For not disrupting velocity, the fast approval SLA and the classification of changes (only Major changes need re-approval) means most day-to-day refinement doesn’t trigger compliance processes. Teams get used to the rhythm: refine in Draft, get approval before sprint commitment, proceed with confidence.

This framework has worked well in regulated industries (finance, healthcare, aerospace) where we’ve implemented it. The key success factor is treating compliance as a quality gate, not a roadblock - it happens at the right time, with clear criteria, and with fast turnaround.

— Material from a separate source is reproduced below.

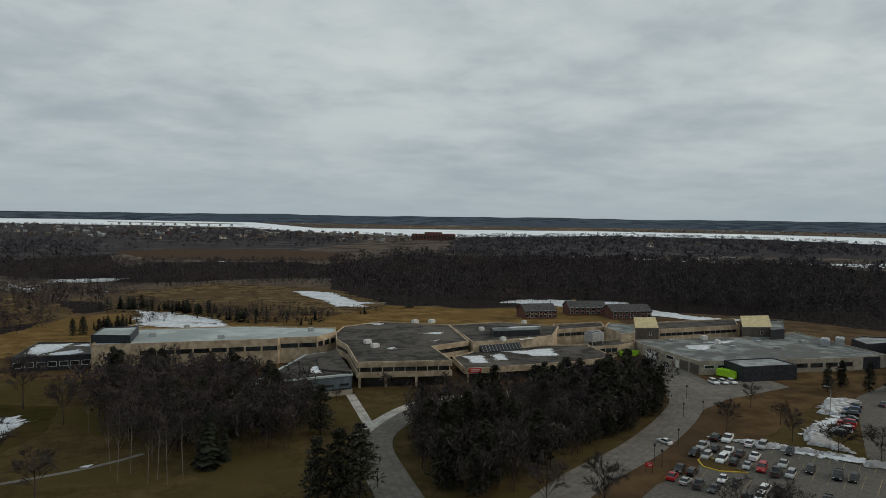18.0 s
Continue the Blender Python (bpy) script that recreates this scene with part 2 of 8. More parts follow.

From a PO perspective, the key is making the approval process fast. We have a 24-hour SLA for approval transitions. The compliance lead gets a daily digest of requirements pending approval rather than individual notifications per issue. This batching approach means the PO team isn’t waiting days for approvals, and the compliance team isn’t overwhelmed with constant interruptions. It’s a reasonable compromise.

One thing we learned: don’t make every requirement change trigger a full approval cycle. We classify changes as Major (affects acceptance criteria or scope) vs Minor (clarifications, typos). Only Major changes require re-approval. This is captured in a “Change Type” field. Auditors accepted this because we have clear criteria documented for what constitutes a major change.

We use a hybrid workflow. Requirements have a “Draft” status where POs can refine freely without approvals. When ready for development, they transition to “Review” which triggers an approval task for the compliance lead. Only after approval does it move to “Approved” and become available for sprint planning. This keeps the formal gate at the right point without slowing down early refinement.

We use Jira’s built-in issue history tracking but enhance it with automation. When specific fields change on an Approved requirement (like Description or Acceptance Criteria), an automation rule creates a linked Change Request issue. The Change Request goes through its own approval workflow. This keeps the requirement issue clean while creating a separate audit artifact for each significant change.